* start Supplied material *

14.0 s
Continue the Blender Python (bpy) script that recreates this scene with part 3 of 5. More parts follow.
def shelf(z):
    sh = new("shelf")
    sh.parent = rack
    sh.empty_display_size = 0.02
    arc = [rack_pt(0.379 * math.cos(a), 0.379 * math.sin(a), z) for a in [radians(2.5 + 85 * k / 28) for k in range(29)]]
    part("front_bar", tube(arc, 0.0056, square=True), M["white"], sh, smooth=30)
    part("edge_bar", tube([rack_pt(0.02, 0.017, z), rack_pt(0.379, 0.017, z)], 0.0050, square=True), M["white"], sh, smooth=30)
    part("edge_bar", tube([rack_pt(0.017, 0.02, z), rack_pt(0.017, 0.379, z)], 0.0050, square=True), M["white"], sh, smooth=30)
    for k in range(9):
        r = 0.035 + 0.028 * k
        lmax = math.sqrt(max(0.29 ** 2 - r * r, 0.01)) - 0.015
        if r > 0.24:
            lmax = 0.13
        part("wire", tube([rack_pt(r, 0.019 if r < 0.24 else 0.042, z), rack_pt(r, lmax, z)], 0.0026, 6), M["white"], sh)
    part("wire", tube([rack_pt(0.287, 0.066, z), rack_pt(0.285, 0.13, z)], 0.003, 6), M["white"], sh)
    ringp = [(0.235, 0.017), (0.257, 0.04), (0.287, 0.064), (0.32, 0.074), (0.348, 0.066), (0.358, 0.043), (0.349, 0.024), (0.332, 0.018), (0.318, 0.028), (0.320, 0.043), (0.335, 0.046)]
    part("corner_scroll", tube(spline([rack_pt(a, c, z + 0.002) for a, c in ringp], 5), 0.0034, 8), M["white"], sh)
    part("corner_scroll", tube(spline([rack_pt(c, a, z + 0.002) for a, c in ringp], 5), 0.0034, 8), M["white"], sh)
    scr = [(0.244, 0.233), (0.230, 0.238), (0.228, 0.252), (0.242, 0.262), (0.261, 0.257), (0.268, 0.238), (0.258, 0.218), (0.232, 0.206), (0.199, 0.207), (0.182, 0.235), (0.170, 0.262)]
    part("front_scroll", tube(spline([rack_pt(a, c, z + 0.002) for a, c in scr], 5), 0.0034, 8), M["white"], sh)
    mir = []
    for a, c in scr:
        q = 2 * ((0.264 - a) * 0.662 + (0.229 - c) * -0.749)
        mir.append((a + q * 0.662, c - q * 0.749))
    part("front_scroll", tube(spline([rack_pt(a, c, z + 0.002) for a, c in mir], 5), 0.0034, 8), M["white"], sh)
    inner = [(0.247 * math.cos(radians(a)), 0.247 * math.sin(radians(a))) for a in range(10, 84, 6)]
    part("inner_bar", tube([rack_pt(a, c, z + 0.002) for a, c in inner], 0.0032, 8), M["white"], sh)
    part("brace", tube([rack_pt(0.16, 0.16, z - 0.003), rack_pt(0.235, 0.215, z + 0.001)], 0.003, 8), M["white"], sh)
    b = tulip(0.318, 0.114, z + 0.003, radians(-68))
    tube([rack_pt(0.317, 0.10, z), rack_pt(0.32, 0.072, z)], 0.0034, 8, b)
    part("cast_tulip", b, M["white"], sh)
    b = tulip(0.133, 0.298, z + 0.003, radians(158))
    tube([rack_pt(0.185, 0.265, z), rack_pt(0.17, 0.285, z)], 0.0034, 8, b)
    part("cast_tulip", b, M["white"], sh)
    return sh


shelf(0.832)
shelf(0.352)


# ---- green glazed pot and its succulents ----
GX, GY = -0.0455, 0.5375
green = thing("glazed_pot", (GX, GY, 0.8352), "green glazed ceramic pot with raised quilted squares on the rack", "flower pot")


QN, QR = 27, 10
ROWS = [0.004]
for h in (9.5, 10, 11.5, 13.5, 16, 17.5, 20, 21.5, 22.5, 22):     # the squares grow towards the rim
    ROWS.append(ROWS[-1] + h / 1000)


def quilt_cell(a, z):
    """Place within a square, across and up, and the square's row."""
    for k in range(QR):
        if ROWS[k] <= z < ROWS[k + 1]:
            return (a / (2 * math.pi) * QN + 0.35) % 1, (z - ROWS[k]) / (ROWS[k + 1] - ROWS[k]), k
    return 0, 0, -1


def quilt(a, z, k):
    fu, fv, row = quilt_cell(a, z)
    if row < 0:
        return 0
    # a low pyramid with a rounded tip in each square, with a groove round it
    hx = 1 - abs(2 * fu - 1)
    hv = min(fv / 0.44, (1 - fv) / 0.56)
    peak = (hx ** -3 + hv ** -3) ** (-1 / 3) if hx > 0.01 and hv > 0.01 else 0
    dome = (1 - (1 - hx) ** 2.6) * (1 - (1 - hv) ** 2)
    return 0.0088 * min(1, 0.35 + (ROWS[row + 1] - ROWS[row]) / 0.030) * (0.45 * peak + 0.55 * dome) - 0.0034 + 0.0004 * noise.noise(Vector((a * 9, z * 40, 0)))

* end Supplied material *
* start Supplied material *

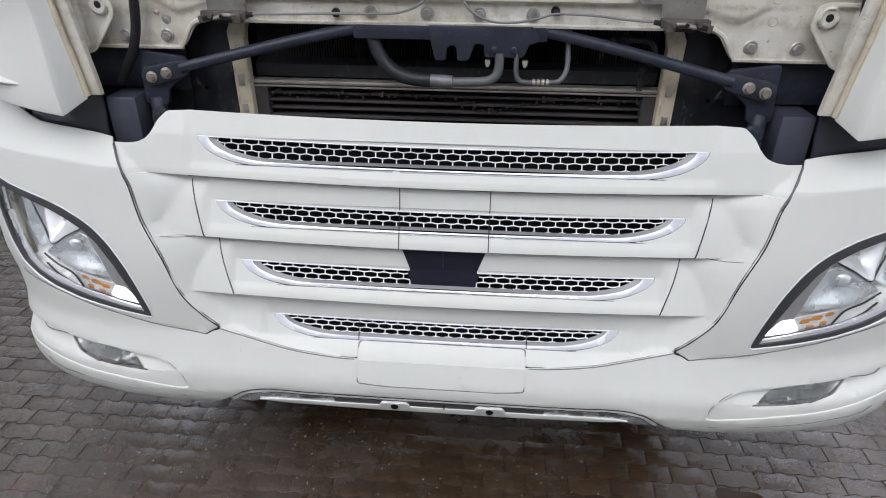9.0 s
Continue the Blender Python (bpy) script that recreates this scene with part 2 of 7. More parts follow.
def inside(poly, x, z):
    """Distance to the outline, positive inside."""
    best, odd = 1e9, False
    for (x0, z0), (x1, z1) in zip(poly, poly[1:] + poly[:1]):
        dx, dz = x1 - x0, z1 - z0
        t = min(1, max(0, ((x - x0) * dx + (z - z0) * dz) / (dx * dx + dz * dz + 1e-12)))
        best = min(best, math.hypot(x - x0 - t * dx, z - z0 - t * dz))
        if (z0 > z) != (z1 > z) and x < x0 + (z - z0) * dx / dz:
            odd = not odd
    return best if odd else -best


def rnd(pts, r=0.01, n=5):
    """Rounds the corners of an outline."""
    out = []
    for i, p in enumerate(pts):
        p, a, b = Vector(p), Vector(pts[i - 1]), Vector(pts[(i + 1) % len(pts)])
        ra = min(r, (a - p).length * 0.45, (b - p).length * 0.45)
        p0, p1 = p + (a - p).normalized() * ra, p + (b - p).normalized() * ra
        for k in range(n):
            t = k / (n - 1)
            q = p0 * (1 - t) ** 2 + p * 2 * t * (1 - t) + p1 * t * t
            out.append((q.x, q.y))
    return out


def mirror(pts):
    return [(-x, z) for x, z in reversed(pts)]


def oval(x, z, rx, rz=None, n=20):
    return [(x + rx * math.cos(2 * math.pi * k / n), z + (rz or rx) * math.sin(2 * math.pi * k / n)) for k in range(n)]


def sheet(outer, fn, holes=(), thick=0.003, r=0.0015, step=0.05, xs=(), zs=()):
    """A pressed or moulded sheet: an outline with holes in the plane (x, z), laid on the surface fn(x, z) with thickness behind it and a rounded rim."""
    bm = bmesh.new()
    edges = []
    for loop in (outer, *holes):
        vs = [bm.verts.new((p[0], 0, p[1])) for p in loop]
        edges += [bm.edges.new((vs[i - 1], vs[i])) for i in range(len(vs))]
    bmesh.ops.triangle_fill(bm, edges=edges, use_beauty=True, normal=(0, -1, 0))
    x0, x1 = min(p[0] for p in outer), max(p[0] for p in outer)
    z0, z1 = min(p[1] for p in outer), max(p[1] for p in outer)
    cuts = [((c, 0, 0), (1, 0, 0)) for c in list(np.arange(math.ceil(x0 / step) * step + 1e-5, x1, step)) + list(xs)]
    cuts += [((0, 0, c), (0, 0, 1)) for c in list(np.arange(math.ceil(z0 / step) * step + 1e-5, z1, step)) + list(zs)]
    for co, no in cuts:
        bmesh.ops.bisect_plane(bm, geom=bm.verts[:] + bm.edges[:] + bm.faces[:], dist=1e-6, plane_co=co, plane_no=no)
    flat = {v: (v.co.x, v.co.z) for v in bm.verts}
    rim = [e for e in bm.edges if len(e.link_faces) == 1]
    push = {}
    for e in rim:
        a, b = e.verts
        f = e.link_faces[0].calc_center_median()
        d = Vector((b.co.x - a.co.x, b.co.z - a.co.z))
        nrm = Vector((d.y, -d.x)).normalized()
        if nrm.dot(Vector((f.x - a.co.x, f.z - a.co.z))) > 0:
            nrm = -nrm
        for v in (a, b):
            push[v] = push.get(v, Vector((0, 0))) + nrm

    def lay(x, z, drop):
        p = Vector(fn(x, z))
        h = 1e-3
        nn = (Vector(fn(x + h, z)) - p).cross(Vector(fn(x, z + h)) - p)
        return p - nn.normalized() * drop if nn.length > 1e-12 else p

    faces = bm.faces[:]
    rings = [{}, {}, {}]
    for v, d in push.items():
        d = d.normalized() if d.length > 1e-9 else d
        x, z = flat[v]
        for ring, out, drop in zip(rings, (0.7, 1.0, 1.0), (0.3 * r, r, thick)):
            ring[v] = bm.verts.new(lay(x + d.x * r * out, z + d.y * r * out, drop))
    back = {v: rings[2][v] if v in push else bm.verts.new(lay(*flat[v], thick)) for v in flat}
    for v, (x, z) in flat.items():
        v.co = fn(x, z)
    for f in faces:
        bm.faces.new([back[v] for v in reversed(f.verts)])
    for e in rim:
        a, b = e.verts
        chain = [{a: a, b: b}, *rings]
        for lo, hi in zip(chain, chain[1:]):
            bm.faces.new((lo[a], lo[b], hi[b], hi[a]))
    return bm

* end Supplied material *

Task to carry out:
Transcribe the lines beginning at the one that contains "7. More parts follow." and ending at the one that contains "return best if odd else -best", with nothing added or left out.

Full answer:
Continue the Blender Python (bpy) script that recreates this scene with part 2 of 7. More parts follow.
def inside(poly, x, z):
    """Distance to the outline, positive inside."""
    best, odd = 1e9, False
    for (x0, z0), (x1, z1) in zip(poly, poly[1:] + poly[:1]):
        dx, dz = x1 - x0, z1 - z0
        t = min(1, max(0, ((x - x0) * dx + (z - z0) * dz) / (dx * dx + dz * dz + 1e-12)))
        best = min(best, math.hypot(x - x0 - t * dx, z - z0 - t * dz))
        if (z0 > z) != (z1 > z) and x < x0 + (z - z0) * dx / dz:
            odd = not odd
    return best if odd else -best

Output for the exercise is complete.